◆ Task goal
Leave out the pictures, and retype only the lines from the beginning of the material through the line that contains "0.1, B_PLANTERS, 12)", including both.

◆ Supplied data
# # # #
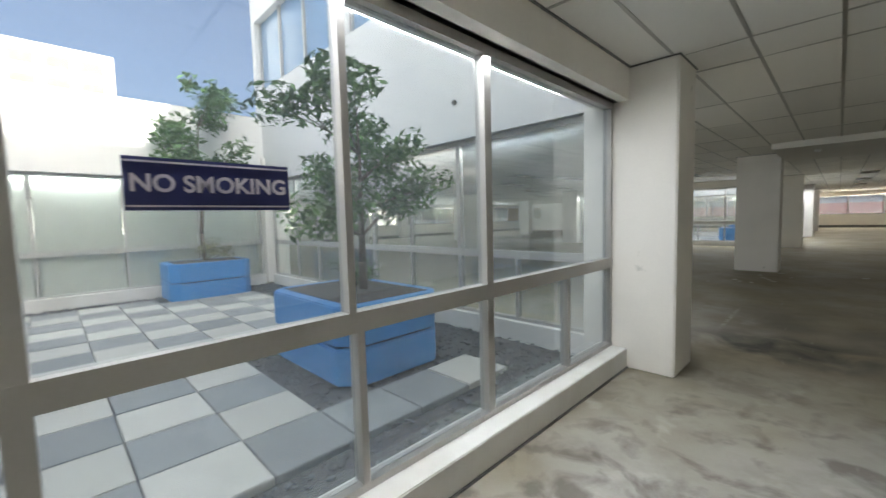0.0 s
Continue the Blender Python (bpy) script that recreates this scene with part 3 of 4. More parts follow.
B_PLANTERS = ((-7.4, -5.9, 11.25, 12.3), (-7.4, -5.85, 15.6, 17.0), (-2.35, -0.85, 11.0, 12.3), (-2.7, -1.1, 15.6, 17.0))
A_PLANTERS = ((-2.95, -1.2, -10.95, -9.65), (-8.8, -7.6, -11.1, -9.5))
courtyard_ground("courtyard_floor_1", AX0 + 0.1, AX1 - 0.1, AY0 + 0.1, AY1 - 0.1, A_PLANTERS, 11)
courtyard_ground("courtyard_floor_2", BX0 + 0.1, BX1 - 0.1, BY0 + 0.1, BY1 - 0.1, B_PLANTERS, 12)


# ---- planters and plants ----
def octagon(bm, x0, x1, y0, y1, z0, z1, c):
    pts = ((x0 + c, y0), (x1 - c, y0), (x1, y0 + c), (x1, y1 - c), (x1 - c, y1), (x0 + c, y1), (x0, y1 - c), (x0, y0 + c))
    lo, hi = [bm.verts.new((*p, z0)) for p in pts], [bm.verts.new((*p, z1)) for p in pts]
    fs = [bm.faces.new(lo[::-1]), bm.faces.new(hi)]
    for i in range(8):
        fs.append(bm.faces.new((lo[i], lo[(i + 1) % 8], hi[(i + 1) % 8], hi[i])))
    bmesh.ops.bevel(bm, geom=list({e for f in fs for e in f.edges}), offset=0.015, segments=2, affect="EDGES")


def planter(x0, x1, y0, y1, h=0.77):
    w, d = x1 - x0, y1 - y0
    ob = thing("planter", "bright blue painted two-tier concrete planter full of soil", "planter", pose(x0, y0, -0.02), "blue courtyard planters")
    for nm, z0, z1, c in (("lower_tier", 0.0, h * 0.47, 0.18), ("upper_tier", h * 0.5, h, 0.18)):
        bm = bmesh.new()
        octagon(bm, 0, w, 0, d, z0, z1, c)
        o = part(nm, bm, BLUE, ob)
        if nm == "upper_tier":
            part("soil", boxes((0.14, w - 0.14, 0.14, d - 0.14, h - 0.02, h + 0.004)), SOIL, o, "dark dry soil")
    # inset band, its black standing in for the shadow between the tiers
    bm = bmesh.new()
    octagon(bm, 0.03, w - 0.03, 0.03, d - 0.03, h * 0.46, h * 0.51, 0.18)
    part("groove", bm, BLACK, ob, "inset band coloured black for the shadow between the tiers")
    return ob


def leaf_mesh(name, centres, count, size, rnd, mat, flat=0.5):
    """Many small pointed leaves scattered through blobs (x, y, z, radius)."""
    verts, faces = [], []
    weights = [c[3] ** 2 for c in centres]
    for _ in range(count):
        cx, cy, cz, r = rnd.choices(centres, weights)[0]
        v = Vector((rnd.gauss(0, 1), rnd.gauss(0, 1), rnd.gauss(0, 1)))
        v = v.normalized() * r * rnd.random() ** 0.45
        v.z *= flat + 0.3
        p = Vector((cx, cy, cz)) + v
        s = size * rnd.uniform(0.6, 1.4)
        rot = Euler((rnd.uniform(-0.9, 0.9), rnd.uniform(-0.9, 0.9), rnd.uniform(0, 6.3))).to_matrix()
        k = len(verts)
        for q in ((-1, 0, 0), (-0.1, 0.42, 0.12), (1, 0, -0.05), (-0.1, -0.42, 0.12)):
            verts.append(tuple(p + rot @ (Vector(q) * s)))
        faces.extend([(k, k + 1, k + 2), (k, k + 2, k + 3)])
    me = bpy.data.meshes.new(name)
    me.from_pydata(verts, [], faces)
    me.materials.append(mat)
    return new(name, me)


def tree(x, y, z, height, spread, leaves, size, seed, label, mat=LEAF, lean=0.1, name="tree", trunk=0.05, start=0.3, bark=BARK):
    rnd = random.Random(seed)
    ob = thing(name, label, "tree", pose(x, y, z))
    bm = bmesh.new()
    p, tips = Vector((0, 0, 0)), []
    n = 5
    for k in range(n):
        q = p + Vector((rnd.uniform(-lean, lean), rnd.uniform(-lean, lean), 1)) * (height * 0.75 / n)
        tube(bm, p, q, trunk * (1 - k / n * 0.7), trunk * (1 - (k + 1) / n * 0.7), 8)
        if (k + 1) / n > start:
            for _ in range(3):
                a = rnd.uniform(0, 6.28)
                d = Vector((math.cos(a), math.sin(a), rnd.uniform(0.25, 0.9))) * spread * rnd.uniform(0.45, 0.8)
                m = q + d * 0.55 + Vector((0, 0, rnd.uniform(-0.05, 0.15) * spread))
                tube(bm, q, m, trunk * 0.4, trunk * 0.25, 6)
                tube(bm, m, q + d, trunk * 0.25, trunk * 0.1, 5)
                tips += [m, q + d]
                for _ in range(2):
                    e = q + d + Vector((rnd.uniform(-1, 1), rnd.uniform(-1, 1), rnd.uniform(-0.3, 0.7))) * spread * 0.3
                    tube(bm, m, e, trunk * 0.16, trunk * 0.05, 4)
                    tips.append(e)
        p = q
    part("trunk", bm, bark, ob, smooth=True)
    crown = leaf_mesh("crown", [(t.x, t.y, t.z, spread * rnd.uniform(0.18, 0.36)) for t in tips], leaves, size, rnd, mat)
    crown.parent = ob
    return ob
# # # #
◆ The answer
0.0 s
Continue the Blender Python (bpy) script that recreates this scene with part 3 of 4. More parts follow.
B_PLANTERS = ((-7.4, -5.9, 11.25, 12.3), (-7.4, -5.85, 15.6, 17.0), (-2.35, -0.85, 11.0, 12.3), (-2.7, -1.1, 15.6, 17.0))
A_PLANTERS = ((-2.95, -1.2, -10.95, -9.65), (-8.8, -7.6, -11.1, -9.5))
courtyard_ground("courtyard_floor_1", AX0 + 0.1, AX1 - 0.1, AY0 + 0.1, AY1 - 0.1, A_PLANTERS, 11)
courtyard_ground("courtyard_floor_2", BX0 + 0.1, BX1 - 0.1, BY0 + 0.1, BY1 - 0.1, B_PLANTERS, 12)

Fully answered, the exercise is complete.